In our latest TORn library piece, Ringer Tedoras muses on the theme of love within Lord of the Rings, and how it’s more intricately– and subtly — woven into the text than we generally realise.
Love in The Lord of the Rings
By Tedoras
The pages of The Lord of the Rings contain a wealth of timeless themes. In the context of the greater struggle between Good and Evil, stories of virtue, loyalty, courage, and certainly love abound. The theme of love, in particular, is so intricately woven into Tolkien’s masterpiece that there is yet light to be shed on it.
Much of what admirers of The Lord of the Rings know about the role of love in the story comes from the film adaptations, in which those more evident elements (being the relationships between Aragorn and Arwen, Frodo and Sam, and the members of the Fellowship in general) are highlighted.
But Peter Jackson is not entirely to blame for pruning the Professor’s work; for even as readers we have the tendency to overlook the subtleties of this pervasive theme, remembering by the end only the selfsame “surface” elements that Mr. Jackson has highlighted, one or two particularly solemn quotations from one of the Wise, and half a snippet from the narrator’s many musings.

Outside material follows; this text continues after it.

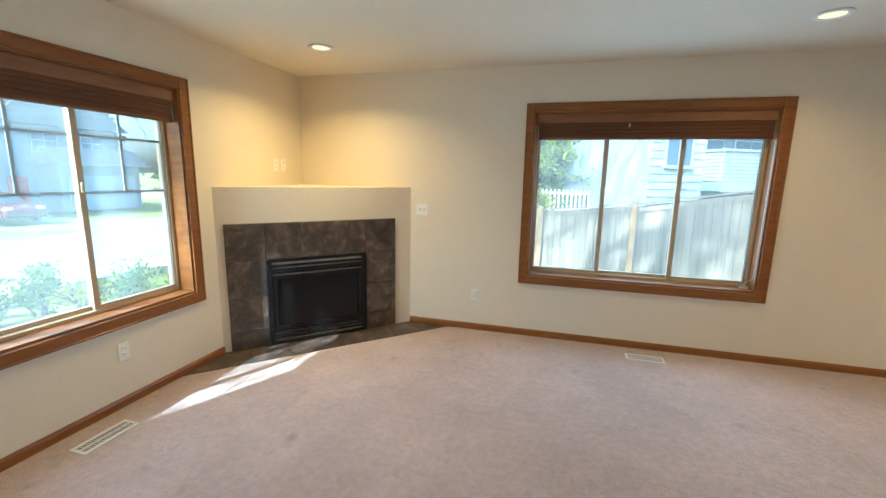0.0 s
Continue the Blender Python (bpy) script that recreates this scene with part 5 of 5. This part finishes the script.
# ---- vehicles ----
def car(at, rz, paint, label, suv=False):
    """A parked car built along local x, nose to +x."""
    c = thing("parked_car", at, label, "car", "parked cars")
    L, Wd, H = (4.7, 1.84, 1.76) if suv else (4.5, 1.78, 1.45)
    belt = 1.02 if suv else 0.90
    if suv:
        body = [(-2.3, 0.42), (-2.35, 0.75), (-2.32, belt), (1.02, belt), (1.35, 0.99), (2.18, 0.93), (2.34, 0.78), (2.35, 0.42), (2.2, 0.33), (-2.2, 0.33)]
        cab = [(-2.28, belt), (-2.10, 1.66), (-1.95, H), (-0.1, H), (0.22, 1.70), (1.02, belt)]
    else:
        body = [(-2.2, 0.38), (-2.25, 0.70), (-2.15, belt), (1.0, belt), (2.05, 0.78), (2.22, 0.62), (2.24, 0.38), (2.1, 0.28), (-2.1, 0.28)]
        cab = [(-1.95, belt), (-1.35, 1.36), (-1.1, H), (-0.1, H), (0.25, 1.37), (1.05, belt)]
    bm = prism(body, -Wd / 2, Wd / 2, "y")
    bmesh.ops.bevel(bm, geom=list(bm.edges), offset=0.06, segments=3, affect="EDGES", profile=0.5)
    part("body", bm, paint, c, "painted car body", True)
    bm = prism(cab, -Wd / 2 + 0.09, Wd / 2 - 0.09, "y")
    for v in bm.verts:
        if v.co.z > belt + 0.1:
            v.co.y *= 0.86
    bmesh.ops.bevel(bm, geom=list(bm.edges), offset=0.05, segments=2, affect="EDGES", profile=0.5)
    cabp = part("cabin", bm, paint, c, "", True)
    for s in (-1, 1):
        y0, y1 = s * (Wd / 2 - 0.115), s * (Wd / 2 - 0.22)
        wins = [(-1.98, -1.05), (-0.95, -0.12), (-0.02, 0.72)] if suv else [(-1.35, -0.55), (-0.45, 0.55)]
        for a, b in wins:
            h = H - 0.10
            bm = bmesh.new()
            lo, hi = belt + 0.05, H - 0.12
            t0, t1 = (a + 0.10 if a < -1.3 else a + 0.02), (b - 0.42 if b > 0.5 else b - 0.02)
            pts = [(a, y0 + s * 0.012, lo), (b, y0 + s * 0.012, lo), (t1, y1 + s * 0.012, hi), (t0, y1 + s * 0.012, hi)]
            vs = [bm.verts.new(p) for p in pts]
            bm.faces.new(vs)
            ext = bmesh.ops.extrude_face_region(bm, geom=list(bm.faces))
            bmesh.ops.translate(bm, verts=[g for g in ext["geom"] if isinstance(g, bmesh.types.BMVert)], vec=(0, s * 0.012, 0))
            bmesh.ops.recalc_face_normals(bm, faces=bm.faces)
            part("side_window", bm, CARGLASS, cabp)
        part("sill_trim", boxes(((-1.6, s * (Wd / 2 - 0.01), 0.55), (1.5, s * (Wd / 2 + 0.012), 0.62)), bevel=0.006, segments=1), BLACK, c)
        part("headlight", boxes(((L / 2 - 0.20, s * (Wd / 2 - 0.36), 0.66), (L / 2 - 0.03, s * (Wd / 2 - 0.07), 0.80)), bevel=0.02), WHITE, c)
        part("tail_light", boxes(((-L / 2 - 0.012, s * (Wd / 2 - 0.22), 0.72), (-L / 2 + 0.10, s * (Wd / 2 - 0.03), 1.0)), bevel=0.02), TAIL, c)
        part("mirror", boxes(((0.62, s * (Wd / 2 - 0.02), belt + 0.02), (0.80, s * (Wd / 2 + 0.16), belt + 0.18)), bevel=0.03), paint, c)
        for x in (-1.40, 1.42):
            w = part("wheel", moved(lathe([(0, -0.02), (0.20, -0.02), (0.30, -0.03), (0.335, 0.0), (0.345, 0.08), (0.335, 0.18), (0.30, 0.20), (0, 0.19)], 26), Matrix.Translation((x, s * (Wd / 2 - 0.20), 0.345)) @ Matrix.Rotation(radians(-90 * s), 4, "X")), TYRE, c, "black tyre", True)
            part("rim", moved(lathe([(0, 0.192), (0.06, 0.205), (0.18, 0.198), (0.215, 0.203), (0.22, 0.19), (0, 0.185)], 20), Matrix.Translation((x, s * (Wd / 2 - 0.20), 0.345)) @ Matrix.Rotation(radians(-90 * s), 4, "X")), STEEL, w, "alloy rim", True)
    part("windscreen", prism([(0.30, H - 0.12), (0.34, H - 0.10), (1.03, belt + 0.05), (0.99, belt + 0.03)], -Wd / 2 + 0.24, Wd / 2 - 0.24, "y"), CARGLASS, c)
    part("bumper", boxes(((L / 2 - 0.10, -Wd / 2 + 0.05, 0.36), (L / 2 + 0.04, Wd / 2 - 0.05, 0.58)), bevel=0.04), paint, c)
    part("bumper", boxes(((-L / 2 - 0.04, -Wd / 2 + 0.05, 0.38), (-L / 2 + 0.10, Wd / 2 - 0.05, 0.62)), bevel=0.04), paint, c)
    if suv:
        for s in (-1, 1):
            part("roof_rail", tube([(-1.9, s * 0.62, H + 0.01), (-1.8, s * 0.62, H + 0.06), (-0.3, s * 0.62, H + 0.06), (-0.15, s * 0.62, H + 0.01)], 0.016, 8), BLACK, c)
    c.matrix_world = pose(*at, 0, 0, rz)
    return c


CARGLASS = material("car_glass", (0.03, 0.035, 0.04), 0.05, spec=0.6)
TYRE = material("tyre_rubber", (0.02, 0.02, 0.02), 0.85)
TAIL = material("tail_lens", (0.35, 0.02, 0.02), 0.2)
P_GREY = material("grey_blue_paint", (0.055, 0.068, 0.09), 0.3, metal=0.2, coat=0.4)
P_WHITE = material("white_car_paint", (0.75, 0.75, 0.74), 0.25, coat=0.6)
P_RED = material("red_car_paint", (0.42, 0.03, 0.03), 0.25, coat=0.6)
P_MAROON = material("maroon_car_paint", (0.10, 0.016, 0.018), 0.25, coat=0.6)
P_SILVER = material("silver_car_paint", (0.45, 0.46, 0.47), 0.25, metal=0.5, coat=0.6)
car((-12.9, 0.9, -1.262), 90, P_GREY, "grey-blue station wagon parked at the kerb", True)
car((-27.5, 14.5, -1.25), 0, P_MAROON, "dark maroon hatchback parked on a driveway")
car((-34.2, 41.2, -0.70), 135, P_WHITE, "white sedan parked under the carport")
car((-32.4, 42.9, -0.70), 135, P_RED, "red sedan parked under the carport")
car((-30.3, 44.9, -0.70), 135, P_SILVER, "silver sedan parked under the carport")
car((-18.3, 47.0, -0.70), 10, P_WHITE, "white pickup-sized wagon parked across the street", True)
put("car_lot", prism([(-46, 36), (-34, 32), (-8, 44), (-8, 56), (-40, 56)], -1.45, -0.70), ASPHALT, "grey asphalt car park beyond the street", "road", kind="structure")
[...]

Yet, it is in the lesser-known, often-overlooked passages that we find the literary gold (or mithril, if you will) that is the representation of love in The Lord of the Rings.
In digging beneath these more well-known examples, we will discover just how fixed in the text the theme of love is. But, since the verisimilitudinous definition of love to which those “surface” elements lead us will be proved insufficient, we will also come to define love as Tolkien did (or at least reach a more lucid definition, if not his exact). We will note that the nidus of the theme of love lies not in those aforementioned exemplars (which many consider the quintessence of the theme), and that they are but the blossoming result of intricately woven roots that run many hundreds of pages deep.
In laying the evidence, let us first journey to Lorien with the Fellowship, where some light can be shed on Tolkien’s definition of love. As we know, one of the gifts of the Lady of the Wood are the famous cloaks now synonymous with the Company of the Ring. Upon receipt of his, Pippin, filled with awe at the sight, wonders if it is a “magic cloak” (361). The response is quite poignant:
“‘I do not know what you mean by that,’ answered the leader of the Elves. ‘They are fair garments, and the web is good, for it was made in this land. They are elvish robes certainly, if that is what you mean. Leaf and branch, water and stone: they have the hue and beauty of all these things under the twilight of Lorien that we love; for we put the thought of all that we love into all that we make’” (361).
The most applicable part of this quotation, when it comes to defining love as Tolkien did, is how the Elves “put the thought of all that [they] love into all that [they] make.” Here we must mark Pippin’s equation of love (and a work of love) with magic—magic being an enchanting and plendiferous embodiment of the purest natural emotion, such as is not oft beheld in the world.